Charles Street in the West Village is one of the few streets in Manhattan that you can walk from end to end and one of the many that justify it. Beginning at Greenwich Avenue (not Greenwich Street), walk one block west until you come to a very familiar-looking corner. It’s familiar because the otherwise ordinary building at the corner of Charles and Seventh Avenue is where, every Thursday night for ten years, the cast of “Friends” lived. Directly across Charles Street is Harry Chong’s Barber Shop. Well, not exactly. It was Harry Chong’s laundry for sixty years. Now, it’s a barber shop and the current owners have kept the name because they like the way it’s written on the windows. They also have a taste for taxidermy: inside, a miniature deer head is mounted on one wall and a murder (the correct term) of crows is perched above a mirror. The kind of place where Alfred Hitchcock would go to get his head polished.
The block from Seventh Avenue to West Fourth Street is a short one lined with brownstones on one side and townhouses on the other. A distinction, apart from visual, that only the privileged occupants could explain.
Across West Fourth Street, we come to the Congregation Direch Amuno, a synagogue that’s almost one hundred years old. Though made of stone, it’s very narrow and looks like a strong cantor could blow it down with one good prayer. Further up on that side of the street is a building where the poet, Hart Crane lived. The brass plaque says he was an advertising copywriter before he became a famous author, a career path that society should do everything to encourage. (Throwing yourself off a ship into the Gulf of Mexico, however, should be discouraged.)
The next street that crosses Charles is Bleecker. While the strip of Bleecker near NYU is still a honky-tonk, student ghetto, it gets nicer as you go further west. By the time it reaches Charles, the dives are gone and it's one fashionable and expensive boutique after another, all tucked preciously into one quaint building after another. This stretch of Bleecker is as close as Manhattan gets to Job Lane in Easthampton – or should.
The next block of Charles is a good antidote for the cloying wealth of Bleecker. That’s where you’ll find the headquarters of the NYPD Bomb Squad. In case you have any doubts, it’s spelled out in large, unmistakable letters on a wide, metal garage door, “BOMB SQUAD.” Beneath it is their insignia: a bad guy in a black mask riding an aerial bomb downward over a clock showing the time, “six minutes to midnight.” During the Cold War, that was called “The Doomsday Clock” and was a popular way of signaling impending nuclear disaster. I wouldn’t linger in front of that door, especially if you’re wearing a bulky vest.
Once you cross Hudson, the buildings start playing scale games. At the corner of Greenwich Street (not Greenwich Avenue) is a whitewashed, wooden home, one story high, on a plot of land surrounded by a fence. Suburban in style, it would be considered tiny anywhere except in Manhattan. In this location, only a billionaire could afford it – and wouldn’t. Mayor Bloomberg, for instance, has already turned down Gracie Mansion because his own home is nicer.

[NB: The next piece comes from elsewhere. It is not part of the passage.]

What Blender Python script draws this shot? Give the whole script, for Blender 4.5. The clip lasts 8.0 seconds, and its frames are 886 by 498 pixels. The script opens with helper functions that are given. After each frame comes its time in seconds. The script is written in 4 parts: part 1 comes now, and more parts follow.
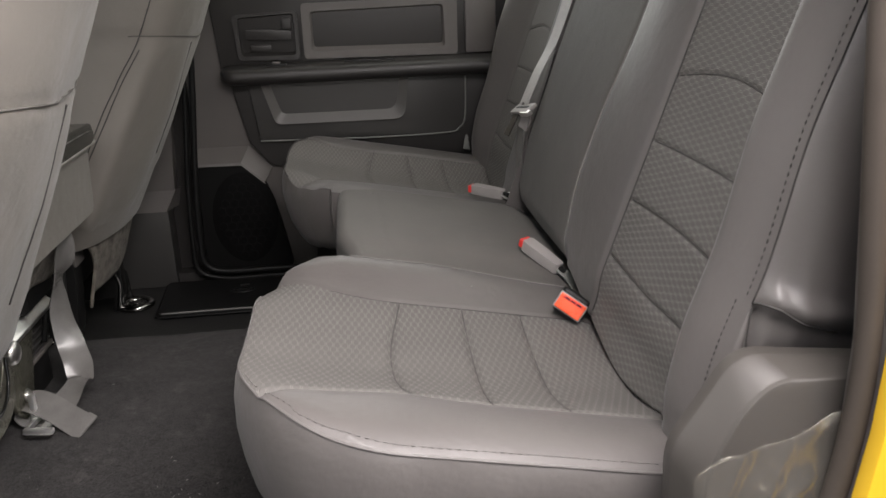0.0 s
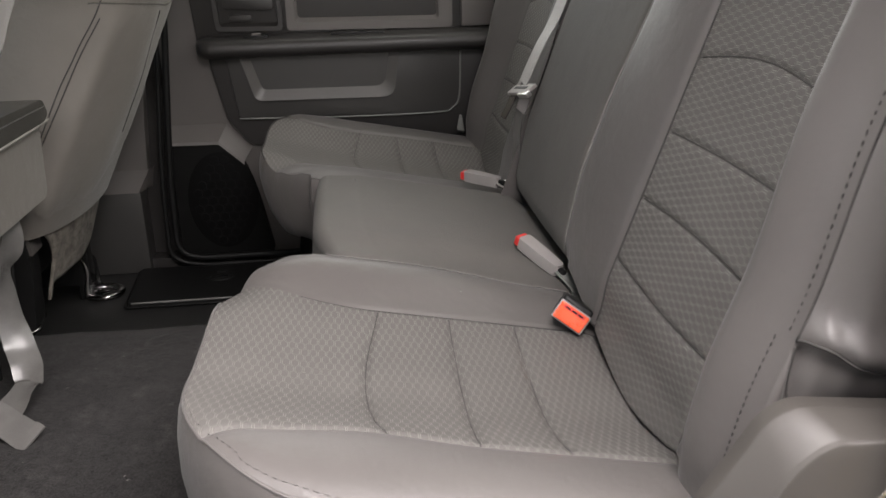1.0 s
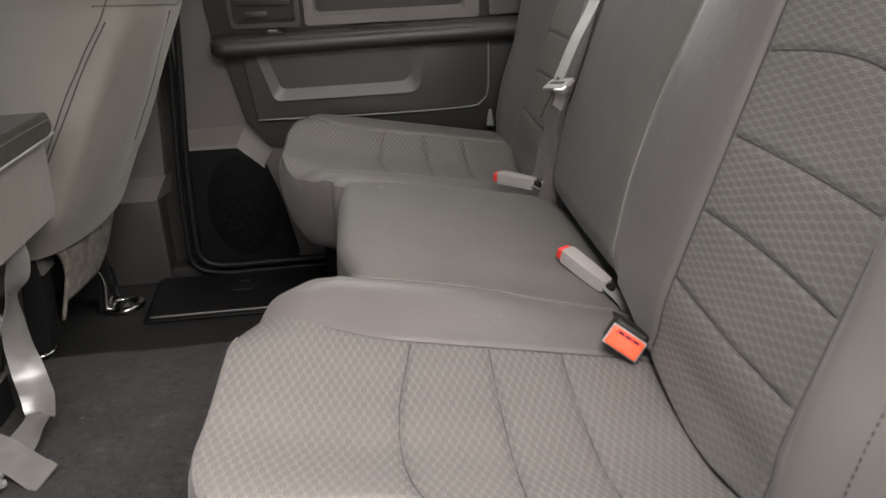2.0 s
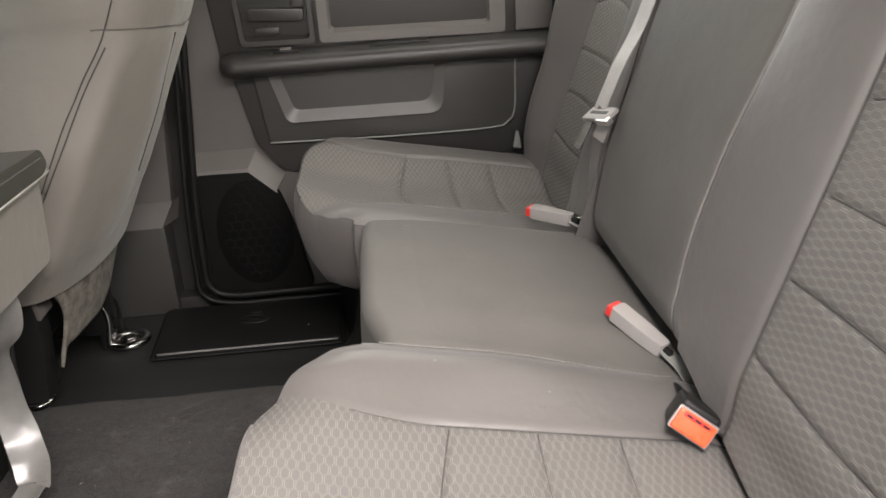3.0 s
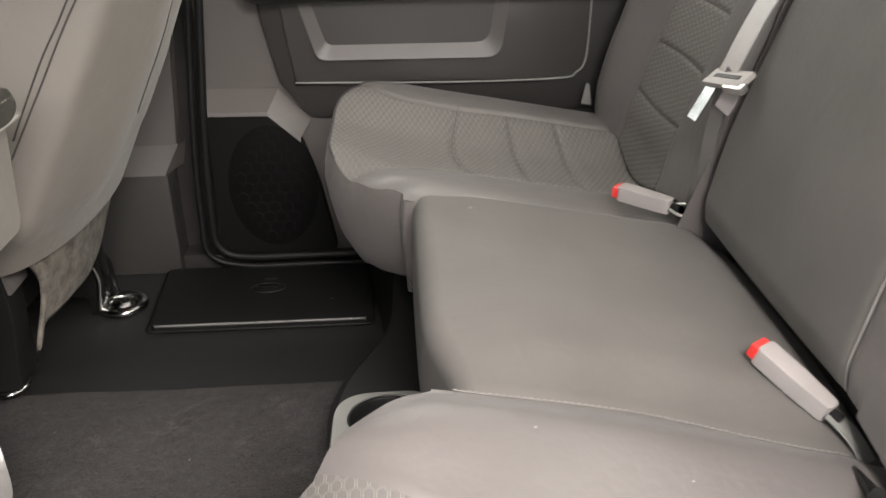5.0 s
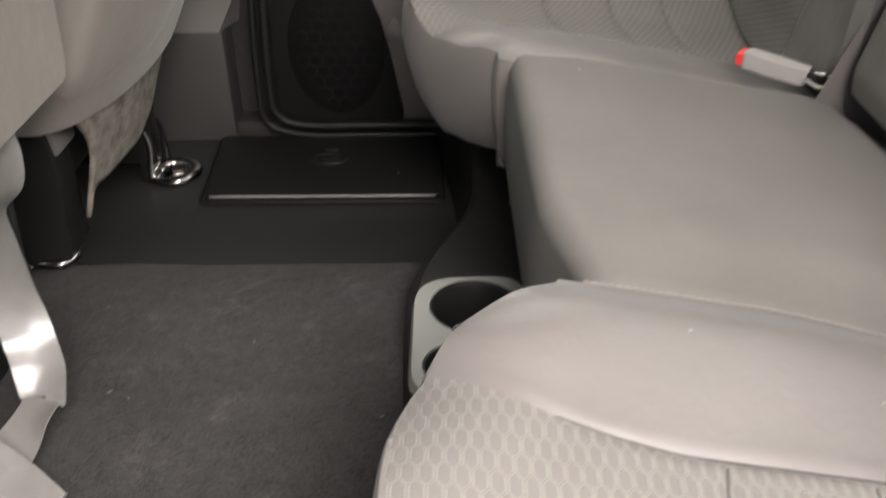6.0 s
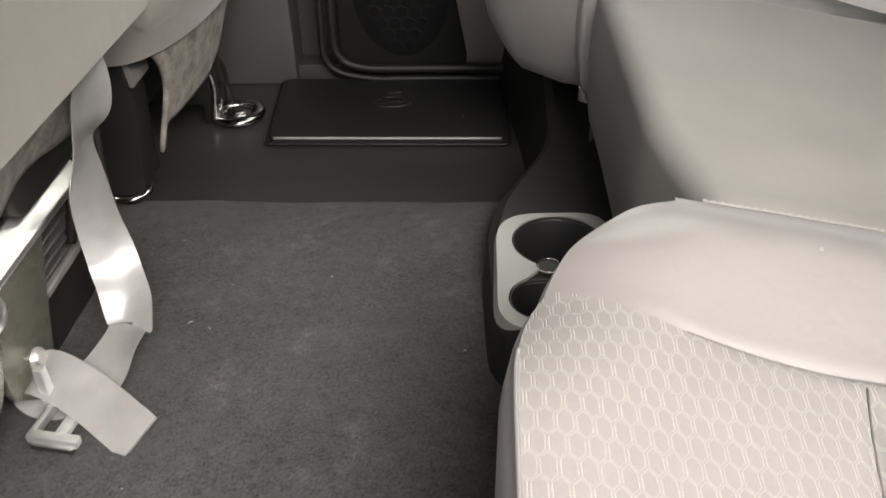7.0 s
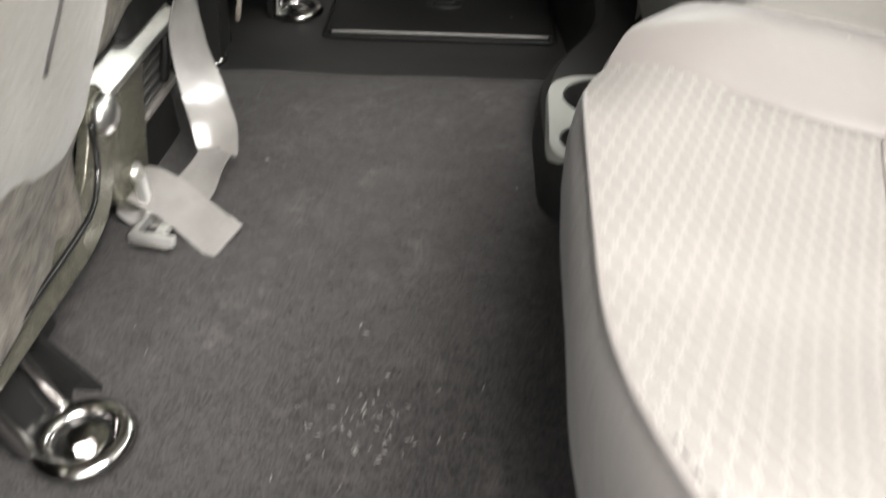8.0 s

Across Greenwich is a vastly larger red brick warehouse that’s been converted into apartments. Next to that is a two and one half story house built in 1834. I say two and one half because the attic has dormer windows. This house also appears to have two front doors, but look closer. The address on the main one is 131, on the much smaller one, down and to the left, 131 ½. Look through the window on that door and you see a narrow passage into a rear courtyard. It’s not a driveway and it’s too low to ride through on a horse, you would have to dismount and walk your horse through it. (Horseway? Trotsky?) Across from that house is a cozy, little coffee house called Mojo. Combining classical-style, cast iron columns and wide, horizontal, wood panels, it seems to straddle the border between SoHo and Big Sur. Next to Mojo is an extremely wide (four windows) brick house and next to that a yellow house with a large, black, metal doorknocker in the shape of lion’s head. The kind that turns into the face of Jacob Marley in “A Christmas Carol.”
The last block of Charles Street before the Hudson River, between Washington and West Streets, is a study in contrasts. On the right is a long, low, motel-style group of attached homes with a running balcony along the second floor. Given the dark, vine-covered and generally distressed nature of the structure, that would be the Bates Motel. At the end of Charles Street, facing the river, is a tall, glittering, glass tower designed by the eminent architect, Richard Meier. One of three such buildings with enviable locations and, no doubt, incredible views, apartments in them have been snapped up by celebrities such as Martha Stewart and Calvin Klein.
But wait, there’s more. A new pier, designed for recreation, extends into the river from the end of Charles Street. It is also home to contrasts: real trees and fake grass; affluent residents and homeless people. The first is intentional, the second probably not, but both groups seem to be coexisting happily – or, at least, quietly. Across the river is New Jersey.